F2i bidding for Ferrovial’s Naples airport

Italian infrastructure fund F2i is bidding for Ferrovial’s 65% stake in Naples airport in a deal that could net the Spanish infrastructure group up to €200m. F2i's bid is one of several 'spontaneous' offers for Naples airport.

F2i, the €1.85 billion Italian infrastructure fund, is one of the bidders that submitted an offer for Ferrovial’s holding in Naples airport, a spokeswoman for the fund confirmed.

F2i: in the race for Naples
airport

As reported Wednesday on InfrastructureInvestor.com, a source close to Ferrovial indicated the Spanish infrastructure group had received several “spontaneous” offers for its 65 percent stake in Naples airport.

The stake is owned via UK airports operator BAA and its sale could net Ferrovial between €150 million and €200 million, press reports suggest.

The Spanish group is currently selling several assets in a bid to reduce its debt pile, which stood at €22 billion in September 2009. The most important of these is the divestment of a 10 percent stake in Canada’s 407 ETR highway, owned by subsidiary Cintra, which is expected to have little trouble netting the company the €500 million it is reportedly seeking for it. The deal is set to close after this summer.

It is also finalising the sale of a 60 percent stake in Cintra Chile, the country’s largest toll road operator, to Colombian power group ISA for €209 million. However, that deal has been delayed since Chile was struck by an earthquake on February 27, as both parties continue to assess damage from the quake. It is now set to close at the end of this month, both companies said, although they won’t rule out further delays.

F2i recently announced that it had teamed up with a local utility for a takeover offer for a Genoese water company.

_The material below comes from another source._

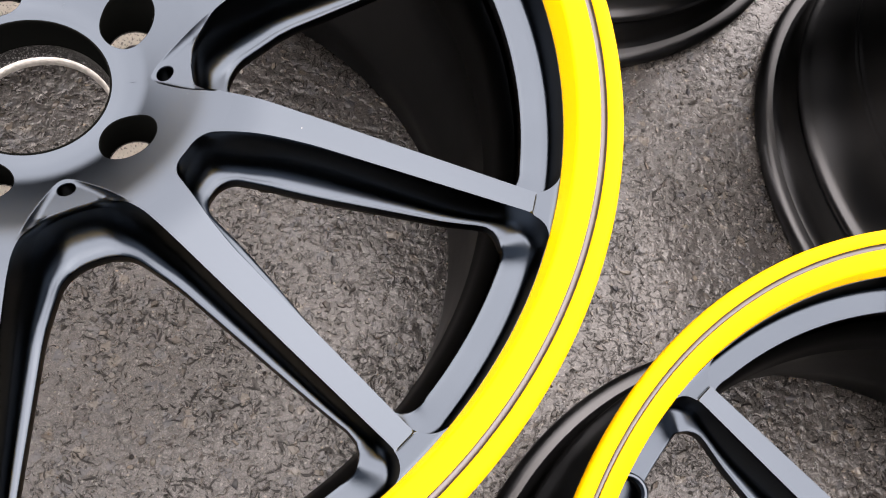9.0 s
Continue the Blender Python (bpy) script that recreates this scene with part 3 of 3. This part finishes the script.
def forged_wheel(h, label, sink=0.0, groove=GROOVE):
    """A wheel lying face up; h is the height of its outer lip's edge, sink how much deeper its face lies."""
    dz = h - 0.282
    shift = Matrix.Translation((0, 0, dz))
    wheel = new("alloy_wheel")
    tagged(wheel, label, "car wheel", "set of alloy wheels")
    part("barrel", lathe("barrel", barrel_profile(h), 288, 30), BARREL, wheel, "satin black barrel")
    part("lip_edge", lathe("lip_edge", LIP_PROFILE, 360, 50), YELLOW, wheel, "bright yellow painted outer edge", shift)
    part("lip_face", lathe("lip_face", FACE_PROFILE, 360, 50), YELLOW, wheel, "bright yellow painted lip", shift)
    part("groove", lathe("groove", GROOVE_PROFILE if groove is GROOVE else FILLED_PROFILE, 360, 50), groove, wheel, "thin turned groove", shift)
    dz -= sink
    shift = Matrix.Translation((0, 0, dz))
    hub = part("hub", HUB_MESH, GRAPHITE, wheel, "", shift)
    part("spoke_ring", RING_MESH, GRAPHITE, wheel, "", shift)
    for k in range(5):
        turn = pose(0, 0, dz, 0, 0, 54 + 72 * k)
        for me in SPOKE_MESH:
            part("spoke", me, GRAPHITE, wheel, "", turn)
    for k in range(5):
        part("bolt_hole", BOLT_HOLE, HOLE_BLACK, hub, "thinly coated bolt hole, its shade painted black", pose(0, 0, 0, 0, 0, 54 + 72 * k))
        part("hole_fillet", BOLT_FILLET, BORE, hub, "speckled overspray at the foot of the hole", pose(0, 0, 0, 0, 0, 54 + 72 * k) @ Matrix.Translation((0.0565, 0, 0)))
        part("bolt_seat", BOLT_SEAT, SEAT, hub, "bare beige metal bolt seat", pose(0, 0, 0, 0, 0, 54 + 72 * k) @ Matrix.Translation((0.0565, 0, 0)))
    for k in range(5):
        part("bolt_bore", BOLT_BORE, GROOVE, hub, "", pose(0, 0, 0, 0, 0, 54 + 72 * k) @ Matrix.Translation((0.0565, 0, 0)))
    # the bore wall and the valve hole take the same painted shade
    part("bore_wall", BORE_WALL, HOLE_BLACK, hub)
    part("bore_step", BORE_STEP, BORE, hub, "speckled black overspray step")
    part("bore_ring", BORE_RING, ALUMINIUM, hub, "bare machined metal ring")
    tilt = shift @ Matrix.Translation((0, -0.2458, 0.2435)) @ pose(0, 0, 0, 8, 0, 0) @ Matrix.Translation((0, 0, -0.2395))
    boss = part("valve_boss", BOSS, GRAPHITE, wheel, "", tilt)
    part("valve_hole", BOSS_HOLE, HOLE_BLACK, boss, "valve hole, its shade painted black")
    return wheel


# ---- ground ----
def worley(x, y, cell, seed):
    """Distance to the nearest jittered cell point, and that cell's random value."""
    rng = np.random.RandomState(seed)
    jx, jy, val = rng.rand(256, 256), rng.rand(256, 256), rng.rand(256, 256)
    ix, iy = np.floor(x / cell).astype(int), np.floor(y / cell).astype(int)
    best, second, pick = np.full(x.shape, 9.0), np.full(x.shape, 9.0), np.zeros(x.shape)
    for dx in (-1, 0, 1):
        for dy in (-1, 0, 1):
            cx, cy = (ix + dx) % 256, (iy + dy) % 256
            d = np.hypot(x / cell - (ix + dx) - jx[cx, cy], y / cell - (iy + dy) - jy[cx, cy])
            nearer = d < best
            second = np.where(nearer, best, np.minimum(second, d))
            pick = np.where(nearer, val[cx, cy], pick)
            best = np.where(nearer, d, best)
    return best, second, pick


def smooth_noise(x, y, cell, seed):
    """Smoothed lattice noise from -1 to 1."""
    lattice = np.random.RandomState(seed).rand(512, 512) * 2 - 1
    gx, gy = x / cell, y / cell
    ix, iy = np.floor(gx).astype(int), np.floor(gy).astype(int)
    fx, fy = gx - ix, gy - iy
    fx, fy = fx * fx * (3 - 2 * fx), fy * fy * (3 - 2 * fy)
    at = lambda a, b: lattice[a % 512, b % 512]
    low = at(ix, iy) * (1 - fx) + at(ix + 1, iy) * fx
    high = at(ix, iy + 1) * (1 - fx) + at(ix + 1, iy + 1) * fx
    return low * (1 - fy) + high * fy


def ground_axis(lo, hi, step):
    out, s = [], step
    far = hi
    while far < 300:
        s *= 1.35
        far += s
        out.append(far)
    reach = [v - hi for v in out]
    return np.array([lo - v for v in reach[::-1]] + list(np.arange(lo, hi + step / 2, step)) + out)


def make_ground():
    xs, ys = ground_axis(-0.74, 0.66, 0.0020), ground_axis(-0.44, 0.76, 0.0020)
    x, y = np.meshgrid(xs, ys, indexing="ij")
    e1, e2, w1 = worley(x + 0.5, y + 0.2, 0.024, 7)
    wx = x + 0.003 * smooth_noise(x, y, 0.011, 21)
    wy = y + 0.003 * smooth_noise(x, y, 0.011, 22)
    d1, d2, v1 = worley(wx, wy, 0.0095, 3)
    ragged = 0.7 * smooth_noise(x, y, 0.010, 15) + smooth_noise(x, y, 0.045, 14)
    open_edge = np.clip(ragged * 3 - 0.35, 0, 1)
    z = 0.0005 * (v1 - 0.5) * np.clip((d2 - d1) * 4, 0, 1)
    z += 0.0002 * smooth_noise(wx, wy, 0.0075, 12) + 0.0008 * smooth_noise(x, y, 0.03, 13)
    z -= 0.0010 * np.clip(1 - (d2 - d1) * 4.5, 0, 1) * open_edge
    z -= 0.0008 * (w1 > 0.7) * np.clip(1 - (e2 - e1) * 7, 0, 1)
    z -= 0.0009 * (v1 > 0.90) * np.clip(1 - d1 * 1.8, 0, 1)
    z -= 0.0004
    near = (x > -0.74) & (x < 0.66) & (y > -0.44) & (y < 0.76)
    z = np.where(near, np.minimum(z, 0.0009), 0.0)
    nx, ny = len(xs), len(ys)
    me = bpy.data.meshes.new("ground")
    me.vertices.add(nx * ny)
    me.vertices.foreach_set("co", np.stack([x, y, z], -1).ravel())
    i, j = np.meshgrid(np.arange(nx - 1), np.arange(ny - 1), indexing="ij")
    a = (i * ny + j).ravel()
    quads = np.stack([a, a + ny, a + ny + 1, a + 1], 1)
    me.loops.add(quads.size)
    me.loops.foreach_set("vertex_index", quads.ravel())
    me.polygons.add(len(quads))
    me.polygons.foreach_set("loop_start", np.arange(len(quads)) * 4)
    me.polygons.foreach_set("use_smooth", np.ones(len(quads), bool))
    me.update(calc_edges=True)
    me.materials.append(ASPHALT)
    return tagged(new("ground", me), "worn grey asphalt with small embedded stones", "ground", kind="structure")


ground = make_ground()


def stone_chips():
    """Angular stones set in the tar, their worn tops a little proud."""
    rng = random.Random(5)
    verts, faces = [], []
    for _ in range(12000):
        x, y = rng.uniform(-0.74, 0.66), rng.uniform(-0.44, 0.76)
        size = rng.choice((0.0007, 0.0009, 0.0012, 0.0015, 0.0020, 0.0027))
        long_way, turn = rng.uniform(1.0, 1.9), rng.uniform(0, math.tau)
        n = rng.randint(4, 7)
        up = rng.uniform(0.0001, 0.0005) + 0.08 * size
        tx, ty = rng.uniform(-0.12, 0.12), rng.uniform(-0.12, 0.12)
        k = len(verts)
        rad = [rng.uniform(0.65, 1.2) for _ in range(n)]
        off = rng.uniform(0, math.tau)
        for grow, lift in ((1.15, -0.0030), (1.0, up - 0.0004), (0.80, up)):
            for i in range(n):
                a = off + math.tau * i / n
                px, py = size * grow * long_way * rad[i] * math.cos(a), size * grow / long_way ** 0.5 * rad[i] * math.sin(a)
                qx, qy = px * math.cos(turn) - py * math.sin(turn), px * math.sin(turn) + py * math.cos(turn)
                verts.append((x + qx, y + qy, min(lift + qx * tx + qy * ty, 0.0011)))
        for row in (0, n):
            faces += [(k + row + i, k + row + (i + 1) % n, k + row + n + (i + 1) % n, k + row + n + i) for i in range(n)]
        faces.append(tuple(k + 2 * n + i for i in range(n)))
    me = mesh_of("stone_chips", verts, faces, sharp=40)
    me.materials.append(STONE)
    return tagged(new("stone_chips", me), "small angular stones set in the worn asphalt", "gravel", kind="stuff")


stone_chips()

# ---- the four wheels ----
wheel_main = forged_wheel(0.282 + MAIN_UP, "graphite ten-spoke alloy wheel with yellow lip and badge")
wheel_behind = forged_wheel(0.2765, "deep graphite alloy wheel with an all-yellow lip on asphalt", 0.001, YELLOW)
wheel_behind.matrix_basis = pose(0.2450, 0.5315, 0, 0, 0, -243.4)
part("inner_edge", lathe("inner_edge", [(0.2492, 0.0052), (0.2462, 0.0048), (0.2440, 0.0036), (0.2430, 0.0022), (0.2434, 0.0010)], 288, 40), PATCHY_EDGE, wheel_behind, "pale patchy edge of the inner flange")
wheel_low = forged_wheel(0.2364, "narrower graphite alloy wheel with yellow lip lying flat", -0.005)
wheel_low.matrix_basis = pose(0.548, -0.2125, 0, 0, 0, -111.83) @ Matrix.Scale(0.975, 4)
wheel_far = copy_thing(wheel_low, pose(0.756, 0.279, 0, 0, 0, 20))
tagged(wheel_far, "alloy wheel with black barrel standing on asphalt")
for ob in (wheel_main, wheel_behind, wheel_low, wheel_far):
    ob.name = "alloy_wheel"


# ---- marks on the main wheel ----
def lip_patch(name, outline):
    """A flat mark on the lip's face, from (r, degrees) corners, a little proud of the paint."""
    verts = []
    n = len(outline)
    for up in (0.00002, 0.00025):
        for r, a in outline:
            verts.append((r * math.cos(radians(a)), r * math.sin(radians(a)), face_z(r) + up))
    faces = [tuple(range(n, 2 * n))] + [(i, (i + 1) % n, n + (i + 1) % n, n + i) for i in range(n)]
    me = mesh_of(name, verts, faces, sharp=30)
    return me


def slant(r, a):
    """Marks lean: their foot lies further round than their head."""
    return a + (0.2638 - r) / 0.0068 * 1.25


def bar(a0, a1, r0=0.2570, r1=0.2638):
    return [(r1, slant(r1, a0)), (r1, slant(r1, a1)), (r0, slant(r0, a1)), (r0, slant(r0, a0))]


for a0, a1 in ((99.35, 97.9), (96.95, 96.2), (95.75, 95.2), (94.65, 94.25), (93.5, 93.2)):
    part("badge_bar", lip_patch("badge_bar", bar(a0, a1)), BADGE, wheel_main, "grey slanted badge bar")
for a0, a1 in ((92.15, 89.0), (88.3, 84.2), (83.1, 79.4)):
    w = 0.0015
    for s in (bar(a0, a1, 0.2638 - w, 0.2638), bar(a0, a0 - 0.55, 0.2570, 0.2638 - w), bar(a1 + 0.55, a1, 0.2570, 0.2638 - w)):
        part("badge_block", lip_patch("badge_block", s), BADGE, wheel_main, "grey plain badge block")


def notch_mesh():
    verts, faces = [lip_point(0.0, 0, 0.0003)], []
    n, rings = 24, 12
    for k in range(1, rings + 1):
        rho = 0.0097 * k / rings
        for i in range(n + 1):
            t = -math.pi / 2 + math.pi * i / n
            verts.append(lip_point(rho * math.cos(t), rho * 0.60 * math.sin(t) / 0.279, 0.0004))
    for i in range(n):
        faces.append((0, 1 + i, 2 + i))
    for k in range(rings - 1):
        o = 1 + k * (n + 1)
        for i in range(n):
            faces.append((o + i, o + n + 1 + i, o + n + 2 + i, o + i + 1))
    return mesh_of("lip_mark", verts, faces)


part("lip_mark", notch_mesh(), BADGE, wheel_main, "bare grey half-round mark on the edge", pose(0, 0, 0, 0, 0, 217.4))


def green_mark():
    """A small oval of green marker on the bore's wall."""
    verts, faces = [], []
    n = 18
    verts.append((0, 0))
    verts += [(0.0027 * math.cos(2 * math.pi * i / n), 0.0062 * math.sin(2 * math.pi * i / n)) for i in range(n)]
    faces = [(0, 1 + i, 1 + (i + 1) % n) for i in range(n)]
    v3 = [(0.0369 * math.cos(s / 0.0369), 0.0369 * math.sin(s / 0.0369), 0.2205 + q) for s, q in verts]
    return mesh_of("green_mark", v3, faces)


part("green_mark", green_mark(), GREEN, wheel_main, "small green marker oval", pose(0, 0, 0, 0, 0, 25))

The fund also made the headlines recently by lodging a lawsuit in a Milan court against American bank Citigroup. F2i said Citigroup started raising its infrastructure fund at the same time it had been hired by F2i to find investors for its vehicle – which it sees as a conflict of interests. After 18 months, Citigroup reported it had been unable to find investors for F2i, with the Italian fund now thought to be looking for up to €100 million in damages.